Edit: It seems my language was not correct. By "orientable", I mean there are no non-zero sections of the tangent bundle, i.e. the sphere fails the Hairy Ball Theorem, while the circle does not.
Let $TS^1$ and $TS^2$ be the tangent bundles to the circle $S^1 \subset \mathbb R^2$ and the sphere $S^2 \subset \mathbb R^3$ respectively.
It's a "well-known" fact that $TS^1$ is an orientable, real two-manifold, while $TS^2$ is an unorientable, real four-manifold.
My question: Can I establish this from their equations?
Taking $xy$-coordinates on the plane, and $uv$-coordinates for the tangent space at the point $(x,y) \in S^1 \subset \mathbb R^2_{(x,y)}$, I can express $TS^1 \subset T\mathbb R^2 \cong \mathbb R^4$ as an algebraic variety as follows: $$TS^1 = \{ ((x,y);(u,v)) : x^2+y^2=1 \ \mbox{and} \ xu+yv=0 \}$$ Considering the Jacobian matrix, critical points and critical values shows that $TS^1$ is locally diffeomorphic to $\mathbb R^2$ in a neighbourhood of each of its points.
Taking $xyz$-coordinates on space, and $uvw$-coordinates for the tangent space at the point $(x,y, z) \in S^2 \subset \mathbb R^3_{(x,y,z)}$, I can express $TS^2\subset T\mathbb R^3 \cong \mathbb R^6$ as an algebraic variety as follows: $$TS^2 = \{ ((x,y,z);(u,v,w)) : x^2+y^2+z^2=1 \ \mbox{and} \ xu+yv+zw=0 \}$$ Considering the Jacobian matrix, critical points and critical values shows that $TS^2$ is locally diffeomorphic to $\mathbb R^4$ in a neighbourhood of each of its points.
How do/can I use these deceptively simple equations to prove orientability?
I'm a bit confused. I'm pretty sure $TS^2$ is orientable, both as a vector bundle and as a manifold. As a vector bundle, an orientation is an everywhere nonvanishing section of the determinant bundle ($n$ form), taking the standard area form on the sphere gives an orientation for $TS^2$.

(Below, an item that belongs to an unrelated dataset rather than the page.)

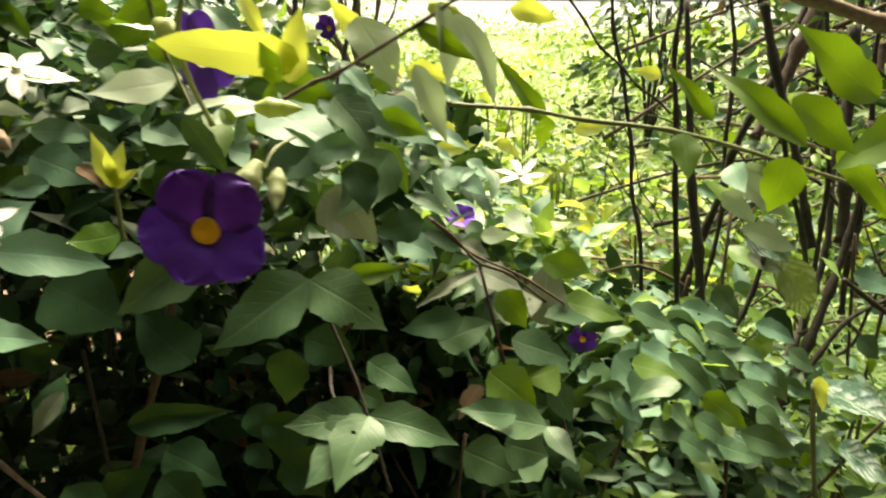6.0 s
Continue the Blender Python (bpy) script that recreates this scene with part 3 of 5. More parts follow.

As a manifold, the total space of the tangent bundle of any manifold is orientable. Say you have local trivializations $\phi_i$ of a manifold $M$. Then, the transition functions for $M$ will be $\psi_{ij}(x)=\phi_j\circ\phi_i^{-1}(x)$. These induce trivializations on the total space of the tangent bundle with transition functions $\psi_{ij}(x)$ acting on the "base" coordinates and the linear transformation $d\psi_{ij}(x)$ acting on the "tangent vector" coordinates. The determinant of these change of basis functions is $(det(d\psi_{ij}))^2>0$ regardless of if the base manifold was even orientable. Thus the tangent bundle is always orientable.
Perhaps you mean to say nontrivializable. I don't know any simple proofs with equations, but it boils down to the hairy ball theorem for which you usually use some invariant such as cohomology or the nonvanishing chern class to prove that there's no nonvanishing global sections.